I should I apologize. Not because of what you've achieved, but because of Whose you are, not who you are, whose you are.

It means the gospel invites the overlooked, the hurting, the unimpressive, the broken. And it means that if you feel broken this morning or you feel lost, or you have been striving for the world and nothing seems to quench that fire, that means that God is inviting you today to stop, to find healing, to find peace, to find his son, Jesus. It also means that for the believers in the room, that together we can only say that Christ is all, Christ is enough, Christ is worthy. And I think that's something we don't say enough.

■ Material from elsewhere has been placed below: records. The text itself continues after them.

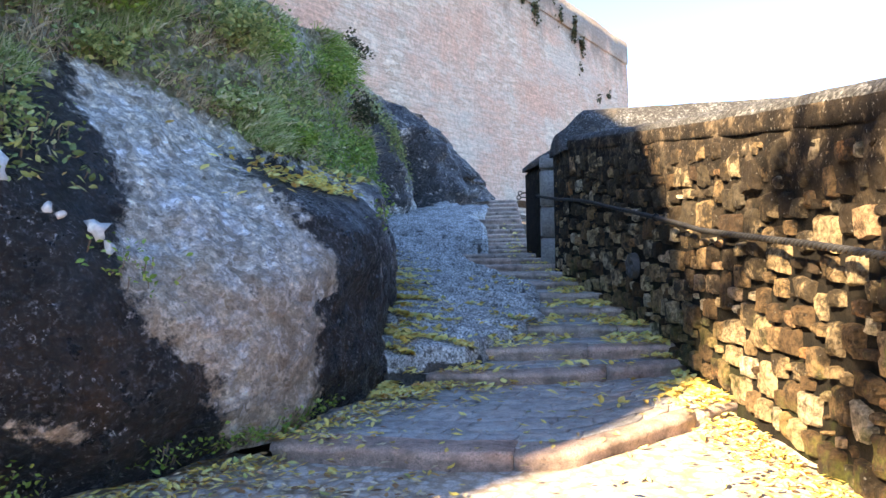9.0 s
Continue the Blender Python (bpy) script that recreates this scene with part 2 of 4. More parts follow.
def stone_material(name="rubble_stone", island=False):
    """Wall stones: buff to brown, each its own tone; black lichen crust high up, moss low down."""
    m = Nodes(name, 0.85)
    if island:
        rnd = m.geo.outputs["Random Per Island"]
    else:
        rnd = m.put("ShaderNodeObjectInfo").outputs["Random"]
    base = m.ramp(rnd, [(0.0, (0.07, 0.045, 0.028)), (0.25, (0.20, 0.135, 0.08)), (0.5, (0.36, 0.26, 0.155)), (0.70, (0.52, 0.43, 0.30)), (0.80, (0.38, 0.20, 0.10)), (0.90, (0.60, 0.52, 0.40)), (1.0, (0.66, 0.60, 0.50))])
    base = m.mix(m.span(m.noise(8.0, 6, 0.7), 0.35, 0.7), base, m.mix(0.55, base, (0.12, 0.085, 0.055)))
    base = m.mix(1.0, base, (1.06, 0.97, 0.84), "MULTIPLY")
    base = m.mix(m.span(m.noise(16.0, 8, 0.78), 0.47, 0.60, 0.0, 0.85), base, m.mix(0.8, base, (0.02, 0.015, 0.01)))
    base = vary(m, base, 0.5, 1.5, 45)
    x, y, z = m.xyz()
    up = m.calc("SUBTRACT", z, m.calc("MULTIPLY", y, 0.098))
    own = m.span(m.calc("FRACT", m.calc("MULTIPLY", rnd, 37.0)), 0.0, 1.0, -0.34, 0.34)
    crust = m.calc("ADD", m.calc("ADD", m.span(up, 0.0, 1.25, 0.30, 0.72), own), m.span(m.noise(6.0, 7, 0.72), 0.3, 0.7, -0.42, 0.42))
    tone = m.ramp(m.noise(22.0, 6, 0.7), [(0.35, (0.009, 0.007, 0.006)), (0.6, (0.04, 0.03, 0.021)), (0.78, (0.11, 0.085, 0.062))])
    spot = m.span(m.noise(48.0, 3, 0.5), 0.67, 0.72)
    tone = m.mix(m.calc("MULTIPLY", spot, 0.5), tone, (0.42, 0.40, 0.36))
    col = m.mix(m.calc("MULTIPLY", m.span(crust, 0.42, 0.62), 0.88), base, tone)
    low = m.calc("ADD", m.calc("ADD", m.span(up, 0.75, -0.25, 0.0, 0.55), m.calc("MULTIPLY", m.span(y, 9.8, 8.8, 0.0, 0.10), m.span(y, 5.0, 6.2))), m.span(m.noise(2.6, 6, 0.7), 0.3, 0.7, -0.5, 0.5))
    green = m.ramp(m.noise(30.0, 5, 0.7), [(0.3, (0.06, 0.066, 0.02)), (0.7, (0.27, 0.31, 0.06))])
    col = m.mix(m.calc("MULTIPLY", m.span(low, 0.46, 0.68), m.span(y, 8.6, 10.2, 0.75, 0.2)), col, green)
    hh = m.calc("ADD", m.noise(16.0, 9, 0.78), m.calc("MULTIPLY", m.noise(60.0, 5, 0.75), 0.6))
    return m.done(col, hh, 1.0, 0.05)


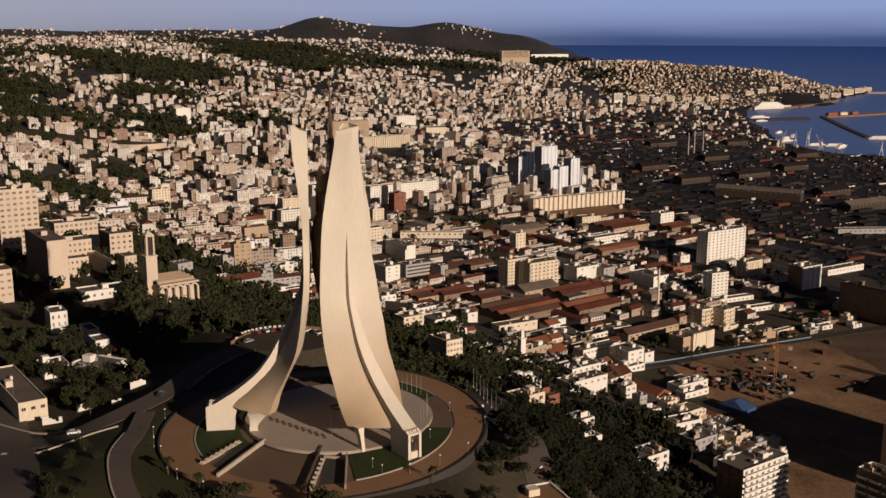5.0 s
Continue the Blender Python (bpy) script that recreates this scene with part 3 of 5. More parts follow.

So, church this morning. My challenge to us is to be a church that boasts in nothing but the cross.

And what that means is that all the preconceptions that you have about what education you need to be a missionary on the field of Topeka, Kansas, of how to talk to your neighbor about Jesus, of how to talk to your co worker about Jesus, man, all that, you don't need any pedigree. The only pedigree you need is Jesus.

And let us rejoice, let us rejoice together that God's grace levels the ladder for all who come to Him. Amen. Let's pray.